Hazlet mayor: Committee will examine options for affordable housing

 Hazlet Mayor Scott Aagre and members of the Township Committee are tabling a compliance plan that called for the development of affordable housing on two neighboring parcels in Hazlet. 

A letter outlining the matter was issued by Aagre one day before committee members were scheduled to appear in state Superior Court in Freehold for a hearing on the matter. The Aug. 29 court session was canceled off by the court on Aug. 28. 

The matter pertains to the potential development of the 17-acre Holy Family School property on Route 36 and to Stone Road Meadows farm, which is across the highway.

During an Aug. 7 committee meeting, the plan met with resistance from dozens of residents who said they object to development on the parcels. 

According to a document provided by officials, the 17-acre Holy Family School property would have been rezoned to accommodate 172 housing units, of which 26 units would have been designated as affordable housing, with the remainder of the units available at market rates.

The second property, Stone Road Meadows, is a 26-acre property that could have accommodated the construction of up to 312 housing units, of which 63 units would have been designated as affordable housing.

Officials said the developments would be in compliance with Hazlet’s master plan.

Municipal officials said the potential development of the two properties would have helped Hazlet meet its state mandated obligation to provide opportunities for the development of affordable housing, which is defined as housing that is sold or rented at below market rates to individuals and families whose income meets certain guidelines.

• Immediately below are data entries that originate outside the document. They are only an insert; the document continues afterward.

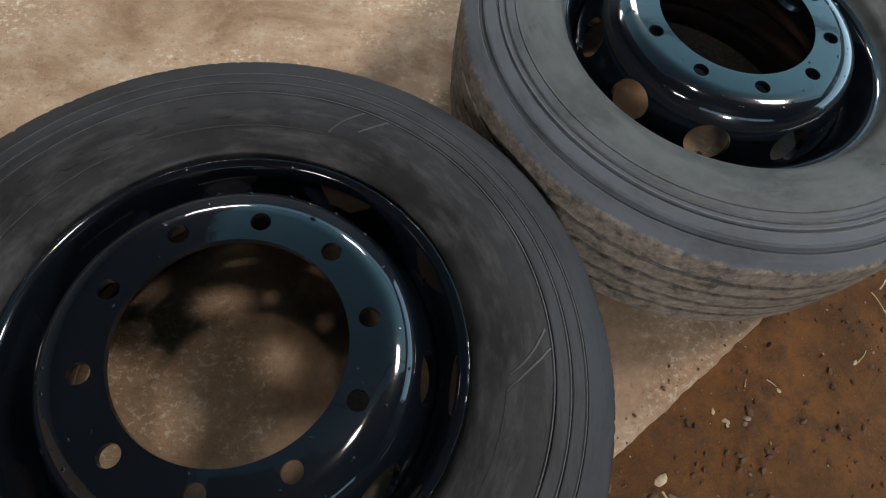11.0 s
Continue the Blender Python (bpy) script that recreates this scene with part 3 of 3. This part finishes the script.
def blister(parent, a0, a1, mid0, mid1, wide, high, mat, seed, k=1.0):
    """Crumpled, torn-up skin of the sidewall between the angles a0 and a1 (degrees), its middle going from radius mid0 to mid1."""
    verts, faces = [], []
    nu, nv = 90, 34
    for i in range(nu + 1):
        u = i / nu
        swell = math.sin(math.pi * u) ** 0.5 * (0.75 + 0.5 * noise.noise((u * 5, seed, 0)))
        for j in range(nv + 1):
            v = 2 * j / nv - 1
            rr = mid0 + (mid1 - mid0) * u + v * wide * (0.35 + 0.65 * swell)
            a = radians(a0 + (a1 - a0) * u) + 0.006 * noise.noise((u * 9, v * 2, seed + 5))
            q = max(0.0, 1 - v * v) ** 0.5 * min(1.0, swell * 1.2)
            fold = 0.45 + 0.9 * noise.noise((u * 4, v * 1.1, seed)) + 0.35 * abs(noise.noise((u * 9, v * 2.4, seed + 2)))
            h = high * q * (0.15 + fold) - 0.0014 * (1 - q)
            verts.append((rr * math.cos(a), rr * math.sin(a), k * side_height(rr, 1) + h))
    for i in range(nu):
        for j in range(nv):
            b = i * (nv + 1) + j
            faces.append((b, b + nv + 1, b + nv + 2, b + 1) if a1 < a0 else (b, b + 1, b + nv + 2, b + nv + 1))
    bm = bmesh.new()
    bm.from_mesh(mesh("rubbed_patch", verts, faces))
    bmesh.ops.recalc_face_normals(bm, faces=bm.faces)
    if sum(f.normal.z for f in bm.faces) < 0:
        bmesh.ops.reverse_faces(bm, faces=bm.faces)
    return link("rubbed_patch", bm_mesh("rubbed_patch", bm), mat, parent, smooth=60)


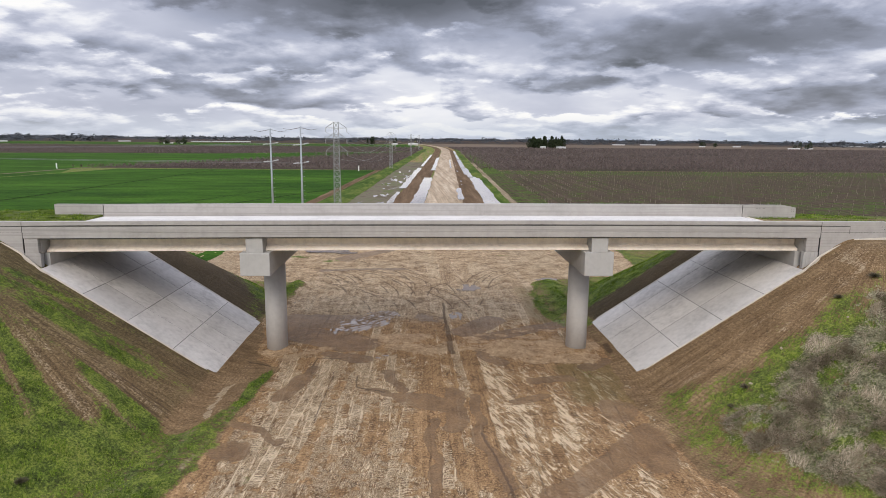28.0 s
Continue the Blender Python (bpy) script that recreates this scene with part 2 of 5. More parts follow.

In his Aug. 28 letter to residents, Aagre said, “The Township Committee has rigorously been fighting a builder’s remedy lawsuit filed by a developer and the state regarding an acceptable compliance plan to meet the township’s housing requirements. Hazlet has always maintained it has never used its zoning power to exclude or discriminate low and moderate income households and that Hazlet has more than its fair share of affordable housing.

“Unfortunately, the state does not recognize the nine mobile home parks and the existing housing inventory since these were built prior to the state’s mandate and Affordable Housing Act. Hazlet is 98 percent built out and considered a metropolitan area according to the county’s Regional Strategic Plan. In a June 2018 court ordered conference, the state agreed to a proposed compliance plan.

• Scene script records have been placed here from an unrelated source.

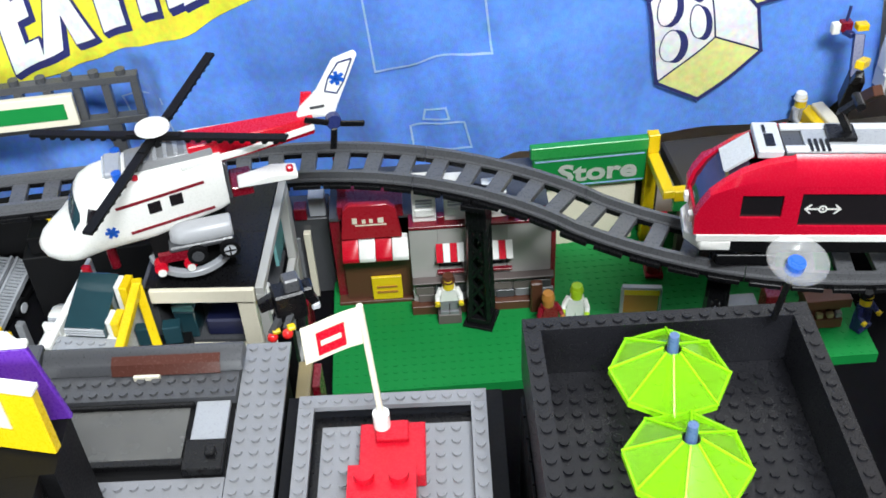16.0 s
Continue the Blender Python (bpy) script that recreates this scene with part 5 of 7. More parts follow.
part("yellow_frame", B((0.010, 0.022, 0.024, 0.034, 0.016, 0.024), (0.012, 0.020, 0.000, 0.010, 0.016, 0.024), (0.033, 0.040, 0.040, 0.046, 0.018, 0.024)), YELLOW, lt, "", 0.0008)
part("grey_frame", B((0.002, 0.038, 0.036, 0.042, 0.010, 0.0165), (0.0065, 0.0105, -0.016, 0.036, 0.012, 0.0200)), LTGREY, lt, "", 0.0008)
part("lever", B((0.024, 0.031, 0.084, 0.091, 0.0, 0.030)), MIDGREY, lt, "grey upright lever", 0.0008)
for y in (0.004, 0.125):
    for s in (-1, 1):
        bm = bmesh.new()
        rod(bm, (-0.0175 + s * 0.0168, y, 0.009), (-0.0175 + s * 0.0225, y, 0.009), 0.009, n=18)
        wl = part("wheel", bm, SOFTBLACK, lt)
        bm = bmesh.new()
        rod(bm, (-0.0175 + s * 0.0226, y, 0.009), (-0.0175 + s * 0.0232, y, 0.009), 0.005, n=14)
        part("hub_cap", bm, SILVER, wl)
# white ambulance truck
at = thing("white_truck", "white toy truck with rounded roof and grey side wing", "truck", pose(-0.396, 0.629, TABLE, 0, 0, -14))
bm = bmesh.new()
loft(bm, [[(-0.0225 + d, y, z) for d, z in ((0.0, 0.028), (0.0, 0.0395), (0.0015, 0.0420), (0.0375, 0.0420), (0.0390, 0.0395), (0.0390, 0.028))] for y in (0.0748, 0.0860)] + [[(-0.0195, 0.0935, 0.028), (-0.0195, 0.0935, 0.0365), (-0.0185, 0.0935, 0.0380), (0.0125, 0.0935, 0.0380), (0.0135, 0.0935, 0.0365), (0.0135, 0.0935, 0.028)]])
part("cab_roof", bm, WHITE, at, "white cab roof with a sloped front", 0.0008)
part("roof_seam", B((-0.0215, 0.0155, 0.0722, 0.0746, 0.028, 0.0395)), LTGREY, at, "grey seam strip", 0.0004)
part("visor", B((-0.0255, 0.0165, 0.0660, 0.0720, 0.028, 0.0385)), WHITE, at, "white stepped visor", 0.0016)
part("chassis", B((-0.0215, 0.0120, -0.040, 0.0655, 0.008, 0.0200)), DKGREY, at, "dark chassis", 0.0006)
for k in range(4):
    part("body_slab", B((-0.0215, 0.0110, -0.036 + 0.0252 * k, -0.0115 + 0.0252 * k, 0.0202, 0.0350)), WHITE, at, "white body slab", 0.0012)
for j in range(4):
    bm = bmesh.new()
    rod(bm, (-0.006, -0.024 + j * 0.0252, 0.035), (-0.006, -0.024 + j * 0.0252, 0.0366), 0.0024, n=10)
    part("roof_stud", bm, LTGREY, at)
part("wheel_guard", B((0.0168, 0.0230, 0.060, 0.086, 0.010, 0.0330)), DKGREY, at, "dark grey wheel guard", 0.0030)
for y in (-0.020, 0.074):
    for s in (-1, 1):
        bm = bmesh.new()
        rod(bm, (s * 0.016, y, 0.0085), (s * 0.025, y, 0.0085), 0.0085, n=18)
        wl = part("wheel", bm, SOFTBLACK, at)
        bm = bmesh.new()
        rod(bm, (s * 0.0251, y, 0.0085), (s * 0.0256, y, 0.0085), 0.0045, n=14)
        part("hub_cap", bm, SILVER, wl)
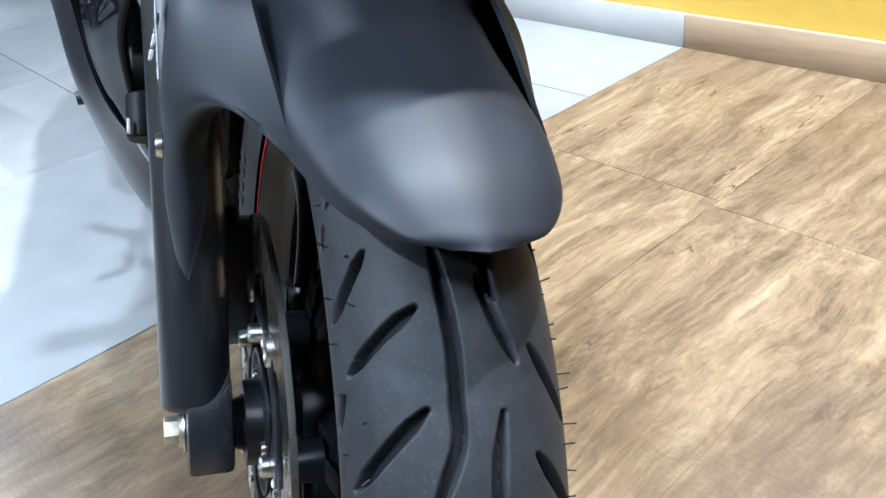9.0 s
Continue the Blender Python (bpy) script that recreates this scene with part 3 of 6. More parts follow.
def tread_tyre(name, rmaj, rmin, bead, repeats, phase, parent, loc, detail=220, across=212):
    """A tyre with real grooves cut into its crown."""
    total = math.radians(360)
    per = total / repeats
    nphi = across
    q = np.linspace(-1, 1, nphi + 1)
    phi = np.sign(q) * (1.30 * np.minimum(np.abs(q), 0.93) / 0.93 + 0.65 * np.clip((np.abs(q) - 0.93) / 0.07, 0, 1))
    th = np.arange(detail) * per / detail
    T, P = np.meshgrid(th, phi, indexing="ij")
    R = rmaj + rmin
    u, v = T * R, P * rmin
    depth = np.zeros_like(T)
    for line in GROOVES:
        pts = [(math.radians(a) * R, rmin * math.asin(max(-0.999, min(0.999, y / 55.0)))) for a, y in line]
        if detail > 100 and len(pts) > 2:
            pts = [(q.x, q.y) for q in spline([(*q, 0) for q in pts], 4)]
        best = np.full_like(T, 9.0)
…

“This compliance plan includes zoning for new affordable and market value residential units, it is the least intrusive compliance plan the state had ever agreed to and provides  protection for Hazlet from future developers coming in and densifying our current community with other potential sites through builder’s remedy lawsuits. It provides the ability for Hazlet to maintain the building controls and bulk requirements for these two proposed affordable housing sites in our current compliance plan,” the mayor wrote.

“The proposed compliance plan has been met with overwhelming resistance from our residents, which we, as elected officials, are here to listen to in making our decisions for the betterment of the township. In addition, there have been public statements by members of the Township Committee voicing their opposition to this settlement plan which does not provide the necessary support to further this plan for adoption.

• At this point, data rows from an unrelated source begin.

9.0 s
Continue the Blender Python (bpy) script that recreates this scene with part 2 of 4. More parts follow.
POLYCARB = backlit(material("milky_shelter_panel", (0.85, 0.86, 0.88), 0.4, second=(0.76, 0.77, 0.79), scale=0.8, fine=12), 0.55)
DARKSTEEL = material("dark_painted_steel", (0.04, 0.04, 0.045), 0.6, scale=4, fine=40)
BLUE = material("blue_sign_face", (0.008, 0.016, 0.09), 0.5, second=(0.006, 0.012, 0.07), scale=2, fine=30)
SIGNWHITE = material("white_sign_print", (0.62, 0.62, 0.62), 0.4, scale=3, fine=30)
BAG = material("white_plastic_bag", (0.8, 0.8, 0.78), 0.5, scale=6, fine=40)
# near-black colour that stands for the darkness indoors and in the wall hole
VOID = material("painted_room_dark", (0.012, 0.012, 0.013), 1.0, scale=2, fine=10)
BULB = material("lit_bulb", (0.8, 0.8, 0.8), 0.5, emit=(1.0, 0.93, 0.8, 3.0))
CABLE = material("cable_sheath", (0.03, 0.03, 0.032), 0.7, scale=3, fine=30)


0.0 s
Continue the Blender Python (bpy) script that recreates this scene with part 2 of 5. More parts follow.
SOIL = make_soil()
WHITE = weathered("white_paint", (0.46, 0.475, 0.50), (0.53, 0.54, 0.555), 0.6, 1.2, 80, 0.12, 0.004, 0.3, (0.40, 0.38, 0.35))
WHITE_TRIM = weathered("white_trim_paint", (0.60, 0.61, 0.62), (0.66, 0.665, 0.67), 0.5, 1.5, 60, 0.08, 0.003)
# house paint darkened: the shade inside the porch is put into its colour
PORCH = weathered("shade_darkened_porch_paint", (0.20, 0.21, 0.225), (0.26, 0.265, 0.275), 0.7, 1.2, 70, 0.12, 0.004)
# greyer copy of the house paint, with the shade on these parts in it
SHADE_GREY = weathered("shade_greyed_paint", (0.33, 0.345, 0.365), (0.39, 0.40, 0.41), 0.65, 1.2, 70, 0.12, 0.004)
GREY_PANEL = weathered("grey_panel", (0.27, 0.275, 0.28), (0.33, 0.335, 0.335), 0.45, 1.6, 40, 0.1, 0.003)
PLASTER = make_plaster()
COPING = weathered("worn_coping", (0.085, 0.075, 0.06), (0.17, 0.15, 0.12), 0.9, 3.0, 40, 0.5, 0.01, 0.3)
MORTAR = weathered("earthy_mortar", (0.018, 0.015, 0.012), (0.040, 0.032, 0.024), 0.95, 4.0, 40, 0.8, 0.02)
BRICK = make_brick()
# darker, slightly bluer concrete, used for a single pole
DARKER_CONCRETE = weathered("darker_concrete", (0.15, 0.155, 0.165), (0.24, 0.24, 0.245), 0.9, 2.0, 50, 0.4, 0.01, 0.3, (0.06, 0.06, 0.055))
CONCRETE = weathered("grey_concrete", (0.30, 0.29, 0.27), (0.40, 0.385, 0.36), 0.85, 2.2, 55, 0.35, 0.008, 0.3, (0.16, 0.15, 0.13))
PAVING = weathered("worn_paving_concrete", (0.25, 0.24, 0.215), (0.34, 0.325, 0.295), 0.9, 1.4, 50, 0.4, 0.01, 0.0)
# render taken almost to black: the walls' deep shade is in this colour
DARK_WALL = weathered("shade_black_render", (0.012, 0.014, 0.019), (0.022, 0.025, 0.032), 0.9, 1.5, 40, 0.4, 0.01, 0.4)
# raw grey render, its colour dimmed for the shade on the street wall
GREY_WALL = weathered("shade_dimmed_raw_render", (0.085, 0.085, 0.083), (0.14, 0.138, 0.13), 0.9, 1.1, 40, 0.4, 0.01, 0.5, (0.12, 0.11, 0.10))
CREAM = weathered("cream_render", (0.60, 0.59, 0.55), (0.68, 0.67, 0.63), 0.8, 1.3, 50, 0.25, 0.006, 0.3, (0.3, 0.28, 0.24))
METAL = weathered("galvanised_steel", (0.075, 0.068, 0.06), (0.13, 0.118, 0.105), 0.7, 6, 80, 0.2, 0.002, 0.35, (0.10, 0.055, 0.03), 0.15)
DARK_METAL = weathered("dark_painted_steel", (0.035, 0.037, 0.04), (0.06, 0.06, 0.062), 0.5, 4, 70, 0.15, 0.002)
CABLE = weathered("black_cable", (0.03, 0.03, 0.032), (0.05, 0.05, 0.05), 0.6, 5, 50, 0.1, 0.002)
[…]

“We will request from the court the ability for Hazlet to formulate a new compliance plan with the current affordable housing numbers in order to provide the town protection against future builder’s remedy lawsuits.

“At this time, I will be taking the current affordable housing compliance plan off the agenda until which time Hazlet can come up with a compliance plan that can receive a majority agreement from the Township Committee and the residents of Hazlet or as ordered by the Superior Court,” Aagre wrote.

Township Attorney James Gorman has said Hazlet’s affordable housing obligation has doubled from 400 units to 800 units since a revision in January. He said the construction of homes on the two sites in question would help Hazlet meet its new affordable housing obligation, which was set in place by a court.

Gorman said existing mobile homes in Hazlet will no longer satisfy the municipality’s affordable housing goal. New homes must be built in order to fulfill the town’s legal obligation, he said.